Opening up My Yahoo! this morning yielded quite a surprise. Mahmoud Ahmadinejad visited Iraq? The surprise was not due to the event, but the low attention paid by the conservative media. This event is a witness to how poorly we have progressed in Iraq.
A little history… In the Iraq – Iran contra back in the 1980’s, over one million Iraqis and Iranians lost their lives in a war which brought national attention. Guns were sold to Saddam Hussein to advance America’s denouncement of Iran. One of the more interesting photo ops was snapped, the then Secretary of Defense Donald Rumsfeld greeted Saddam in a friendly handshake signifying America’s support of the conflict. With our current involvement and the events leading up to the war, our press and presidency have portrayed Iraq as a longstanding enemy of the US. In the 2003 State of the Union address, President Bush’s reinvented “Axis of Evil” tied Iraq in with the likes of North Korea and Iran. How did the relationship of the United States and Iraq fall out of sync so quickly? The answer is Desert Storm, the early 90’s conflict between the US and Iraq in which Kuwait was proclaimed Iraqi territory.
When Iraq decided to repossess the small oil-rich country, they did so with the understanding that the United States would remain neutral in the takeover. What happened next was quite surprising to Saddam and the Sunni controlled government. The conflict was sold to the American public as a bloodied takeover by the Iraqis, when in reality the truth was less dramatic. The Kuwaiti defense was minimal at best, and the Iraqis met little to no resistance (some estimate that 200 died in the skirmish). Unlike our current Iraq war, this was actually about oil. Iraq wanted to take back possession of Kuwait and their rich oil fields (in the mid 1900’s, England decided to split Iraq and Kuwait and annexed the country), and America realized the increased scale and power Iraq would possess with the expanding commodity (actually, I am not sure we really understand the underlying driving force).
When the US became engaged in the conflict, Iraq must have felt betrayed by their previous ally and cowardly started firing scud missiles toward Kuwait and Israel. America’s offense increased (Operation “Desert Shield” became “Desert Storm”), and thousands of unequipped and poorly trained Iraqi soldiers lost their lives. America’s casualties numbered in the hundreds, with the majority resulting from accidental weapons malfunctions. Iraqi forces were driven back into Iraq, and the conflict ended as quickly as it began. This was the beginning of the third member of the “Axis of Evil”, as Saddam felt betrayed by the US and revolted against imposed UN sanctions later in the decade.

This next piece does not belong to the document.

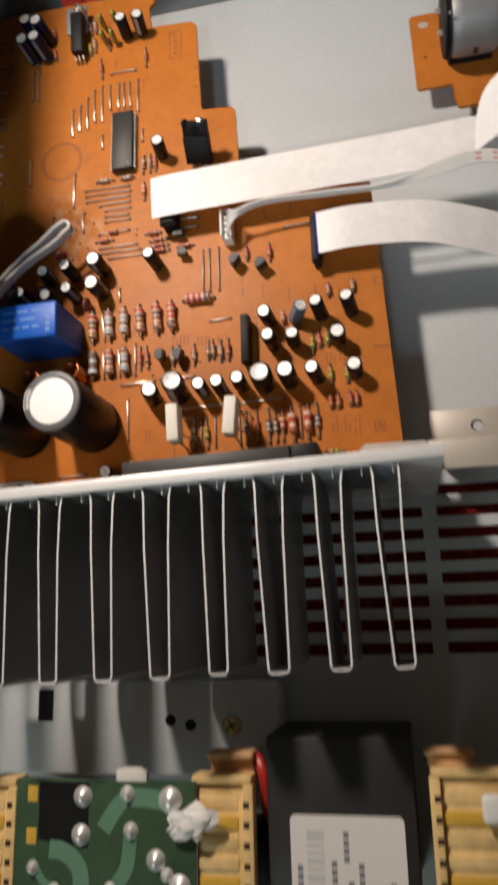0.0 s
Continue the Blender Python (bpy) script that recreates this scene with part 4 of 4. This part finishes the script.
# Leaning flaps are added out of view to cast the shade on the board's left.
panel = thing("black_cover", at(0, 0, FLOOR), "tall black plastic cover with unseen flaps added to shade the board", "cover")
bm = B()
for y0, y1, outline in ((150.01, 230, ((-211.5, 0.02), (-208.5, 0.02), (-208.5, 42), (-150, 134), (-152.6, 135.6), (-211.5, 43))),
                        (117, 150, ((-211.5, 0.02), (-208.5, 0.02), (-208.5, 42), (-141.3, 134), (-143.9, 135.6), (-211.5, 43))),
                        (76, 116.99, ((-211.5, 0.02), (-208.5, 0.02), (-208.5, 42), (-150.0, 134), (-152.6, 135.6), (-211.5, 43))),
                        (-165, 75.99, ((-211.5, 0.02), (-208.5, 0.02), (-208.5, 22), (-211.5, 22)))):
    ends = [[bm.verts.new((px, y, pz)) for px, pz in outline] for y in (y0, y1)]
    bm.faces.new(ends[0])
    bm.faces.new(ends[1][::-1])
    for k in range(len(outline)):
        q = (k + 1) % len(outline)
        bm.faces.new((ends[0][q], ends[0][k], ends[1][k], ends[1][q]))
bmesh.ops.recalc_face_normals(bm, faces=bm.faces)
part("sheet", bm, PLASTIC, panel)
for i in range(7):
    y = 114.5 + 14.0 * i
    for dy in (0, 4.4):
        jumper(-166.2, y + dy, -161.4, y + dy)


# ---------- motor, its board and the black mechanism at the right ----------
mb = thing("motor_board", at(0, 0, -12.6), "small brown circuit board under the motor", "circuit board")


def rounded(corners, r, n=4):
    """The outline of a polygon with every corner rounded."""
    out = []
    for k, p in enumerate(corners):
        p, a, b = Vector(p), Vector(corners[k - 1]), Vector(corners[(k + 1) % len(corners)])
        u, w = (a - p).normalized() * r, (b - p).normalized() * r
        for t in range(n + 1):
            f = t / n
            out.append(tuple((p + u) * (1 - f) ** 2 + p * 2 * f * (1 - f) + (p + w) * f ** 2))
    return out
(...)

Fast forward to 2008: Iran has always been at odds with the US as well as with the Sunni controlled Iraq. Saddam, though a terrorizing dictator, was able to keep Iran suppressed and stabile in the region. The conflict between Sunnis and Shiites stems from thousands of years of in fighting and civil unrest. Through America’s influence, control in Iraq was transferred from the Sunnis to Shiites. The majority Shiites are now looking to avenge the Sunni oppression, with civil war appearing inevitable. Currently American troupes stand in the way of widespread chaos, offering stability. However, this proves a tough situation for the Sunnis, who fear retaliation from the majority power Shiites and their once bitter neighbor, Iran.
Enter Mahmoud Ahmadinejad. The anti-American dictator now possesses a greater influence within the new Government of Iraq. There have already been reports of Iran supplying weapons to Shiite extremists, a real problem for the US. Ahmadinejad’s growing relationship with Shiites defies America’s best interest, and is an alarming bi-product of the Iraq war. However, it not unreasonable to believe that this specific situation was foreseen and ignored by the White House in making the decision to go to war. Perhaps we underestimated the deep routed conflict between the Shiites and Sunnis, or downplayed the real possibility of civil war. Regardless Mahmoud Ahmadinejad is in Iraq, and He is there to stay.